## MATERIAL
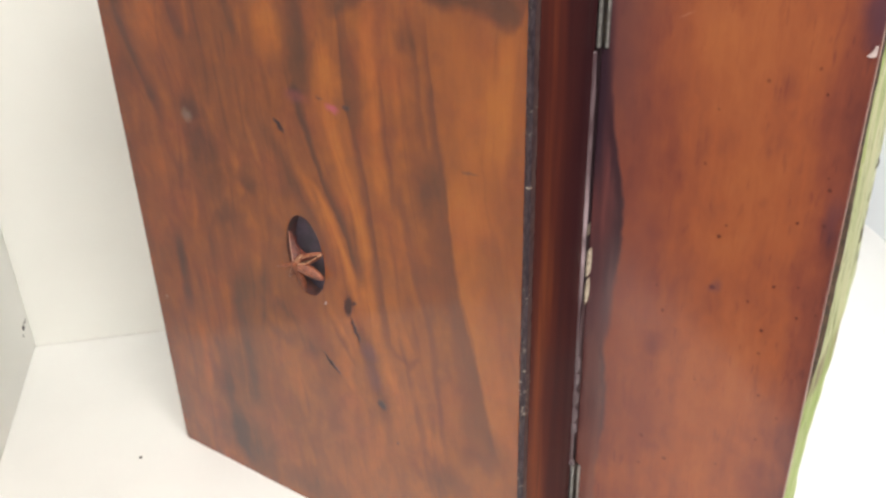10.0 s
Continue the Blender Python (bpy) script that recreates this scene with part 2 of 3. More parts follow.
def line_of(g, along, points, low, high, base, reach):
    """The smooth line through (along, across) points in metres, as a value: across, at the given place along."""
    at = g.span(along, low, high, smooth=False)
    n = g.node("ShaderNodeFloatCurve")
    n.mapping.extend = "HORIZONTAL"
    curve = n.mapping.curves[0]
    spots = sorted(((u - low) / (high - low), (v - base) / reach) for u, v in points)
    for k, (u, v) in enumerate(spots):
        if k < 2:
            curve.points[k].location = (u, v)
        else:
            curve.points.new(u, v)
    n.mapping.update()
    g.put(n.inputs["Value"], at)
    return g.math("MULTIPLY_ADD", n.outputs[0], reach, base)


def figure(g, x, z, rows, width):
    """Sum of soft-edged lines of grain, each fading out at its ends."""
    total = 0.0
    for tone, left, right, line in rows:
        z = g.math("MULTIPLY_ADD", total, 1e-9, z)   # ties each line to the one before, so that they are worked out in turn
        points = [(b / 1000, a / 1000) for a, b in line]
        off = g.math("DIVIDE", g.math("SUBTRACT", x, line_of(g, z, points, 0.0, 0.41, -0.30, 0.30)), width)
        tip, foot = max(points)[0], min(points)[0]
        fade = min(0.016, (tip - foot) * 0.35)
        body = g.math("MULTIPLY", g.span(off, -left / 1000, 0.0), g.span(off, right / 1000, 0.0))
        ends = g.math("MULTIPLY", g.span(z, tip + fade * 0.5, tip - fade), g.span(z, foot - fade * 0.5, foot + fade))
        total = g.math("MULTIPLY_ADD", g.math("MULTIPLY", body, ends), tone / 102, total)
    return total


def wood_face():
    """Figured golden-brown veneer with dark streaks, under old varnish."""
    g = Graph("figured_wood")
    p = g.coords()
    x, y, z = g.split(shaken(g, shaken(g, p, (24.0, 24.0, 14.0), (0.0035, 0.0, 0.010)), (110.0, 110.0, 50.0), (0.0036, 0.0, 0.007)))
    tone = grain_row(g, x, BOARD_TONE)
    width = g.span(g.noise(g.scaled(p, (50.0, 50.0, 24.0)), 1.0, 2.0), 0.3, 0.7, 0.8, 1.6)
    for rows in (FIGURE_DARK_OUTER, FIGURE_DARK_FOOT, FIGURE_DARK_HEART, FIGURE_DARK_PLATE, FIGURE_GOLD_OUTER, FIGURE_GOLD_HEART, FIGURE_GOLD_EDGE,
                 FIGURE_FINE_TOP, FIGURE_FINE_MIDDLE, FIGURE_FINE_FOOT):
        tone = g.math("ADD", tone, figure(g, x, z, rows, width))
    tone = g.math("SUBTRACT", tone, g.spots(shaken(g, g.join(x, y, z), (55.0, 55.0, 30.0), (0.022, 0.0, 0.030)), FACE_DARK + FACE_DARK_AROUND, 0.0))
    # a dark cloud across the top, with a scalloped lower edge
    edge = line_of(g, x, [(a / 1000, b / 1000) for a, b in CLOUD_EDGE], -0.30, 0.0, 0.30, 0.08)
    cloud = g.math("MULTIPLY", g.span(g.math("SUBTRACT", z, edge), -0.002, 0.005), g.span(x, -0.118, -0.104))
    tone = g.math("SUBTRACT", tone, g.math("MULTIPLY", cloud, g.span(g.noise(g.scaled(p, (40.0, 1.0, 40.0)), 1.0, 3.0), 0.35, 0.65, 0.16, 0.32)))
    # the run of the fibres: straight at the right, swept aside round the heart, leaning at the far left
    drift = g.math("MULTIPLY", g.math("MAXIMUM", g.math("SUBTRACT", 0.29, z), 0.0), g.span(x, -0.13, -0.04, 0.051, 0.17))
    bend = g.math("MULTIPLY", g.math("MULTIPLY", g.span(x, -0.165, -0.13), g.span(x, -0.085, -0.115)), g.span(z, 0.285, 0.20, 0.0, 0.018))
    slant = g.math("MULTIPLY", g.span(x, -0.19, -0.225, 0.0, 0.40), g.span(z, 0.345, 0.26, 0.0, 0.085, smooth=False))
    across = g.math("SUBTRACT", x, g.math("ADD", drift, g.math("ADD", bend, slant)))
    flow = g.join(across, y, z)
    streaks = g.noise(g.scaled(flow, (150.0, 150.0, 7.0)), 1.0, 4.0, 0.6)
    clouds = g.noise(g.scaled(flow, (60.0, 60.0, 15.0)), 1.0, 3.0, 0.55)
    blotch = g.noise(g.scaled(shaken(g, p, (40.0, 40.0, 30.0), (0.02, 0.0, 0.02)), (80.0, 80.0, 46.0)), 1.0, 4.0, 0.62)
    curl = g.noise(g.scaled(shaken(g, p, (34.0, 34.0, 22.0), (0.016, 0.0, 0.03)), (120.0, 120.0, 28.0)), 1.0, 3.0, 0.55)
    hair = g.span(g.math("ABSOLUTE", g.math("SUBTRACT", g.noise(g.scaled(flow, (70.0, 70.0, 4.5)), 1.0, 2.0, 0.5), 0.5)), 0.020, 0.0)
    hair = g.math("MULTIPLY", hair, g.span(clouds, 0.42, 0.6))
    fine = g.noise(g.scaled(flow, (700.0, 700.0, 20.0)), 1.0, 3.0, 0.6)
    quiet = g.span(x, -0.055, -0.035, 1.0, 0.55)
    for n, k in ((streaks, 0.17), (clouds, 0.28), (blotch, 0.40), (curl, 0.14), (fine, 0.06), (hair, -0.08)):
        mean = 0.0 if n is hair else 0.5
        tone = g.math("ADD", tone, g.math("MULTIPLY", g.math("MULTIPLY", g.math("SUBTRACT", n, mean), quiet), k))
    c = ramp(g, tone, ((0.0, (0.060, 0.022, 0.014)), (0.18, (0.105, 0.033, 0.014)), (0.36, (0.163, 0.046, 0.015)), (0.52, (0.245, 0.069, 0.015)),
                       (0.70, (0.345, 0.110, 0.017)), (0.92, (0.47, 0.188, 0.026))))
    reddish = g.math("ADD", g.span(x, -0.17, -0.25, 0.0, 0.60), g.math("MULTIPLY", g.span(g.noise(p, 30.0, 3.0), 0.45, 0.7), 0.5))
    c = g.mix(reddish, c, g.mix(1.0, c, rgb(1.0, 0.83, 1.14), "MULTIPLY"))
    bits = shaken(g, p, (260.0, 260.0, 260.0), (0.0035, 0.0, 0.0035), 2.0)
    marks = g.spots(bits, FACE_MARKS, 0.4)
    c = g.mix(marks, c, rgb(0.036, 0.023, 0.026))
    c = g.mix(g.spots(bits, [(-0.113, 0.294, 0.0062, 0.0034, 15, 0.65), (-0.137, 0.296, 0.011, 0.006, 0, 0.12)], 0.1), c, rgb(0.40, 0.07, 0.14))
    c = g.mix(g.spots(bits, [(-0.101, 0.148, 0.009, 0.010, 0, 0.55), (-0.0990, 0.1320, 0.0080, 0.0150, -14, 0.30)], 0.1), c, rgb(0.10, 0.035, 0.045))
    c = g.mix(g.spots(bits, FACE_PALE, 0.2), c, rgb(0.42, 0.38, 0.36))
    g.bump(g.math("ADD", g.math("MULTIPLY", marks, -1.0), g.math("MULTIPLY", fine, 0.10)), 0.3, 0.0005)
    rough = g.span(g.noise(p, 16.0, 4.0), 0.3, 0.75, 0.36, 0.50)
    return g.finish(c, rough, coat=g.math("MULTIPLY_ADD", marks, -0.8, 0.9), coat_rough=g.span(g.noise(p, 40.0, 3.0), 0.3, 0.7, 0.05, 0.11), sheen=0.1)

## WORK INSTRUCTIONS
Repeat the material above verbatim, with no pictures in the output.

## RESULT FOR THIS EXERCISE
10.0 s
Continue the Blender Python (bpy) script that recreates this scene with part 2 of 3. More parts follow.
def line_of(g, along, points, low, high, base, reach):
    """The smooth line through (along, across) points in metres, as a value: across, at the given place along."""
    at = g.span(along, low, high, smooth=False)
    n = g.node("ShaderNodeFloatCurve")
    n.mapping.extend = "HORIZONTAL"
    curve = n.mapping.curves[0]
    spots = sorted(((u - low) / (high - low), (v - base) / reach) for u, v in points)
    for k, (u, v) in enumerate(spots):
        if k < 2:
            curve.points[k].location = (u, v)
        else:
            curve.points.new(u, v)
    n.mapping.update()
    g.put(n.inputs["Value"], at)
    return g.math("MULTIPLY_ADD", n.outputs[0], reach, base)


def figure(g, x, z, rows, width):
    """Sum of soft-edged lines of grain, each fading out at its ends."""
    total = 0.0
    for tone, left, right, line in rows:
        z = g.math("MULTIPLY_ADD", total, 1e-9, z)   # ties each line to the one before, so that they are worked out in turn
        points = [(b / 1000, a / 1000) for a, b in line]
        off = g.math("DIVIDE", g.math("SUBTRACT", x, line_of(g, z, points, 0.0, 0.41, -0.30, 0.30)), width)
        tip, foot = max(points)[0], min(points)[0]
        fade = min(0.016, (tip - foot) * 0.35)
        body = g.math("MULTIPLY", g.span(off, -left / 1000, 0.0), g.span(off, right / 1000, 0.0))
        ends = g.math("MULTIPLY", g.span(z, tip + fade * 0.5, tip - fade), g.span(z, foot - fade * 0.5, foot + fade))
        total = g.math("MULTIPLY_ADD", g.math("MULTIPLY", body, ends), tone / 102, total)
    return total


def wood_face():
    """Figured golden-brown veneer with dark streaks, under old varnish."""
    g = Graph("figured_wood")
    p = g.coords()
    x, y, z = g.split(shaken(g, shaken(g, p, (24.0, 24.0, 14.0), (0.0035, 0.0, 0.010)), (110.0, 110.0, 50.0), (0.0036, 0.0, 0.007)))
    tone = grain_row(g, x, BOARD_TONE)
    width = g.span(g.noise(g.scaled(p, (50.0, 50.0, 24.0)), 1.0, 2.0), 0.3, 0.7, 0.8, 1.6)
    for rows in (FIGURE_DARK_OUTER, FIGURE_DARK_FOOT, FIGURE_DARK_HEART, FIGURE_DARK_PLATE, FIGURE_GOLD_OUTER, FIGURE_GOLD_HEART, FIGURE_GOLD_EDGE,
                 FIGURE_FINE_TOP, FIGURE_FINE_MIDDLE, FIGURE_FINE_FOOT):
        tone = g.math("ADD", tone, figure(g, x, z, rows, width))
    tone = g.math("SUBTRACT", tone, g.spots(shaken(g, g.join(x, y, z), (55.0, 55.0, 30.0), (0.022, 0.0, 0.030)), FACE_DARK + FACE_DARK_AROUND, 0.0))
    # a dark cloud across the top, with a scalloped lower edge
    edge = line_of(g, x, [(a / 1000, b / 1000) for a, b in CLOUD_EDGE], -0.30, 0.0, 0.30, 0.08)
    cloud = g.math("MULTIPLY", g.span(g.math("SUBTRACT", z, edge), -0.002, 0.005), g.span(x, -0.118, -0.104))
    tone = g.math("SUBTRACT", tone, g.math("MULTIPLY", cloud, g.span(g.noise(g.scaled(p, (40.0, 1.0, 40.0)), 1.0, 3.0), 0.35, 0.65, 0.16, 0.32)))
    # the run of the fibres: straight at the right, swept aside round the heart, leaning at the far left
    drift = g.math("MULTIPLY", g.math("MAXIMUM", g.math("SUBTRACT", 0.29, z), 0.0), g.span(x, -0.13, -0.04, 0.051, 0.17))
    bend = g.math("MULTIPLY", g.math("MULTIPLY", g.span(x, -0.165, -0.13), g.span(x, -0.085, -0.115)), g.span(z, 0.285, 0.20, 0.0, 0.018))
    slant = g.math("MULTIPLY", g.span(x, -0.19, -0.225, 0.0, 0.40), g.span(z, 0.345, 0.26, 0.0, 0.085, smooth=False))
    across = g.math("SUBTRACT", x, g.math("ADD", drift, g.math("ADD", bend, slant)))
    flow = g.join(across, y, z)
    streaks = g.noise(g.scaled(flow, (150.0, 150.0, 7.0)), 1.0, 4.0, 0.6)
    clouds = g.noise(g.scaled(flow, (60.0, 60.0, 15.0)), 1.0, 3.0, 0.55)
    blotch = g.noise(g.scaled(shaken(g, p, (40.0, 40.0, 30.0), (0.02, 0.0, 0.02)), (80.0, 80.0, 46.0)), 1.0, 4.0, 0.62)
    curl = g.noise(g.scaled(shaken(g, p, (34.0, 34.0, 22.0), (0.016, 0.0, 0.03)), (120.0, 120.0, 28.0)), 1.0, 3.0, 0.55)
    hair = g.span(g.math("ABSOLUTE", g.math("SUBTRACT", g.noise(g.scaled(flow, (70.0, 70.0, 4.5)), 1.0, 2.0, 0.5), 0.5)), 0.020, 0.0)
    hair = g.math("MULTIPLY", hair, g.span(clouds, 0.42, 0.6))
    fine = g.noise(g.scaled(flow, (700.0, 700.0, 20.0)), 1.0, 3.0, 0.6)
    quiet = g.span(x, -0.055, -0.035, 1.0, 0.55)
    for n, k in ((streaks, 0.17), (clouds, 0.28), (blotch, 0.40), (curl, 0.14), (fine, 0.06), (hair, -0.08)):
        mean = 0.0 if n is hair else 0.5
        tone = g.math("ADD", tone, g.math("MULTIPLY", g.math("MULTIPLY", g.math("SUBTRACT", n, mean), quiet), k))
    c = ramp(g, tone, ((0.0, (0.060, 0.022, 0.014)), (0.18, (0.105, 0.033, 0.014)), (0.36, (0.163, 0.046, 0.015)), (0.52, (0.245, 0.069, 0.015)),
                       (0.70, (0.345, 0.110, 0.017)), (0.92, (0.47, 0.188, 0.026))))
    reddish = g.math("ADD", g.span(x, -0.17, -0.25, 0.0, 0.60), g.math("MULTIPLY", g.span(g.noise(p, 30.0, 3.0), 0.45, 0.7), 0.5))
    c = g.mix(reddish, c, g.mix(1.0, c, rgb(1.0, 0.83, 1.14), "MULTIPLY"))
    bits = shaken(g, p, (260.0, 260.0, 260.0), (0.0035, 0.0, 0.0035), 2.0)
    marks = g.spots(bits, FACE_MARKS, 0.4)
    c = g.mix(marks, c, rgb(0.036, 0.023, 0.026))
    c = g.mix(g.spots(bits, [(-0.113, 0.294, 0.0062, 0.0034, 15, 0.65), (-0.137, 0.296, 0.011, 0.006, 0, 0.12)], 0.1), c, rgb(0.40, 0.07, 0.14))
    c = g.mix(g.spots(bits, [(-0.101, 0.148, 0.009, 0.010, 0, 0.55), (-0.0990, 0.1320, 0.0080, 0.0150, -14, 0.30)], 0.1), c, rgb(0.10, 0.035, 0.045))
    c = g.mix(g.spots(bits, FACE_PALE, 0.2), c, rgb(0.42, 0.38, 0.36))
    g.bump(g.math("ADD", g.math("MULTIPLY", marks, -1.0), g.math("MULTIPLY", fine, 0.10)), 0.3, 0.0005)
    rough = g.span(g.noise(p, 16.0, 4.0), 0.3, 0.75, 0.36, 0.50)
    return g.finish(c, rough, coat=g.math("MULTIPLY_ADD", marks, -0.8, 0.9), coat_rough=g.span(g.noise(p, 40.0, 3.0), 0.3, 0.7, 0.05, 0.11), sheen=0.1)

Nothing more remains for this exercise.